On a key measure of profitability, return on equity, the continent’s 20 largest banks overtook U.S. counterparts last year for the first time in more than a decade, Deutsche Bank analysts say.

Reflecting their improved health, European banks could spend almost as much as 120 billion euros, or nearly $130 billion, on dividends and share buybacks this year, according to Bank of America analysts.

If bank mergers pick up, that could mean takeover offers at big premiums for investors in smaller lenders. European banks were so weak for so long, dealmaking stalled. Acquisitive larger banks like BBVA could reap the rewards of greater scale and cost efficiencies, assuming they don’t overpay.

“European banks, in general, are cheaper, better capitalised, more profitable and more shareholder friendly than they have been in many years. It’s not surprising there’s a lot of new investor interest in identifying the winners in the sector,” said Gustav Moss, a partner at the activist investor Cevian Capital, which has backed institutions including UBS .

As central banks move to cut interest rates, bumper profits could recede, but policy rates aren’t likely to return to the negative levels banks endured for almost a decade. Stock prices remain modest too, with most far below the book value of their assets.

Among the biggest winners are investors in UniCredit . Shares in the Italian lender have more than quadrupled since Andrea Orcel became chief executive in 2021, reaching their highest levels in more than a decade.

Under the former UBS banker, UniCredit has boosted earnings and started handing large sums back to shareholders , after convincing the European Central Bank the business was strong enough to make large payouts.

Orcel said European banks are increasingly attracting investors like hedge funds with a long-term view, and with more varied portfolios, like pension funds.

He said that investor-relations staff initially advised him that visiting U.S. investors was important to build relationships—but wasn’t likely to bear fruit, given how they viewed European banks. “Now Americans ask you for meetings,” Orcel said.

UniCredit is the second-largest position in Phoenix-based Smead Capital’s $126 million international value fund.
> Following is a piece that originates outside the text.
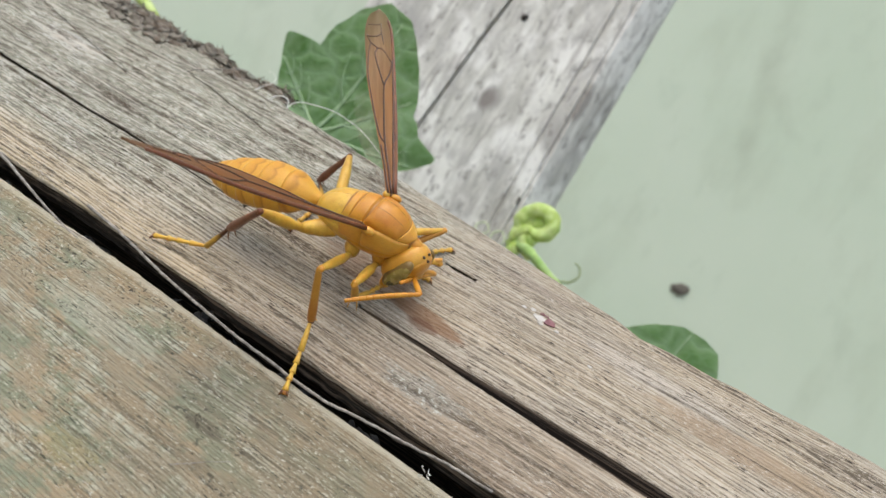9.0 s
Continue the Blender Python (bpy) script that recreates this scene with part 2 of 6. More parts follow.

It started investing in August 2022, when UniCredit shares traded around €10. They now trade at about €35.

Cole Smead , the firm’s chief executive, said the stock has further to run, partly because UniCredit can now consider buying rivals on the cheap.

Sentiment has shifted so much that for some investors, who figure the biggest profits are to be made betting against the consensus, it might even be time to pull back. A recent Bank of America survey found regional investors had warmed to European banks, with 52% of respondents judging the sector attractive.

And while bets on banks are now paying off, trying to bottom-fish in European banking stocks has burned plenty of investors over the past decade. Investments have tied up money that could have made far greater returns elsewhere.

Deutsche Bank, for instance, underwent years of scandals and big losses before stabilising under Chief Executive Christian Sewing . Rewarding shareholders, he said, is now the bank’s priority.

U.S. private-equity firm Cerberus Capital Management built stakes in Deutsche Bank and domestic rival Commerzbank in 2017, only to sell a chunk when shares were down in 2022. The investor struggled to make changes at Commerzbank.

A Cerberus spokesman said it remains “bullish and committed to the sector,” with bank investments in Poland and France. It retains shares in both Deutsche and Commerzbank, and is an investor in another German lender, the unlisted Hamburg Commercial Bank.

Similarly, Capital Group also invested in both Deutsche Bank and Commerzbank, only to sell roughly 5% stakes in both banks in 2022—at far below where they now trade. Last month, Capital Group disclosed buying shares again in Deutsche Bank, lifting its holding above 3%. A spokeswoman declined to comment.

U.S.-based Pzena, which manages some $64 billion in assets, has backed banks such as UBS and U.K.-listed HSBC , NatWest and Barclays .

Pzena reckoned balance sheets, capital positions and profitability would all eventually improve, either through higher interest rates or as business models shifted. Still, some changes took longer than expected. “I don’t think anyone would have thought the ECB would keep rates negative for eight or nine years,” said portfolio manager Miklos Vasarhelyi.

​Some Pzena investments date as far back as 2009 and 2010, Vasarhelyi said. “We’ve been waiting for this to turn for a long time.”